A great example is Facebook's work on Haxl. The whole idea of Haxl is to create a language (in this case embedded in Haskell) that can be learned quickly like a custom macro language, but is both flexible and able to automatically handle parallelism. Facebook's easy-to-learn criterion is something that probably wouldn't be thought of in academia, and even if so, it would be much harder to test and verify, compared to the ability of Facebook to give this language to actual Facebook employees to use. Furthermore, during this work, the Haxl team at Facebook uncovered performance issues that had previously gone unnoticed due to the lack of scale, including some problems with the garbage collector.
I mentioned at the start of the post that I don't think that asking a candidate to implement Dijkstra's algorithm or asking them about cycle detection are good interview questions, but that I disagree with most of the criticisms of them. To me, the big weak point of these questions is that they are too well-known. It is very plausible (perhaps even expected) that a good candidate will have already seen both problems and solutions. So what do you gain from asking these questions?

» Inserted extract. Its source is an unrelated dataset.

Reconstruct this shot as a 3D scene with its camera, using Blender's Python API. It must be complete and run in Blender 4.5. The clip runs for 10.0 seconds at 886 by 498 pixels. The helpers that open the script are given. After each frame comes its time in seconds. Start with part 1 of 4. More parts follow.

In other words, interview questions need to be more complex, and carefully chosen so that candidates should have never seen the problem before. Of course, one hour is a very short time to actually solve a problem from scratch. But the solution to that shouldn't be to eliminate the ability to distinguish among the top end. Why not give the candidate more time? I'd love to see someone try an interview format where the candidate is given 4 hours to work on a problem using whatever resources they want and they would present what they have at the end, whether it's complete code or just ideas toward a solution. Some care would need to be taken to deal with cases of another person solving the problem for them, but I would try this myself if I were in a position to do so. Unfortunately, I don't expect anyone else to run the experiment for me, because I really have no evidence to suggest that it's a good idea other than my own thoughts.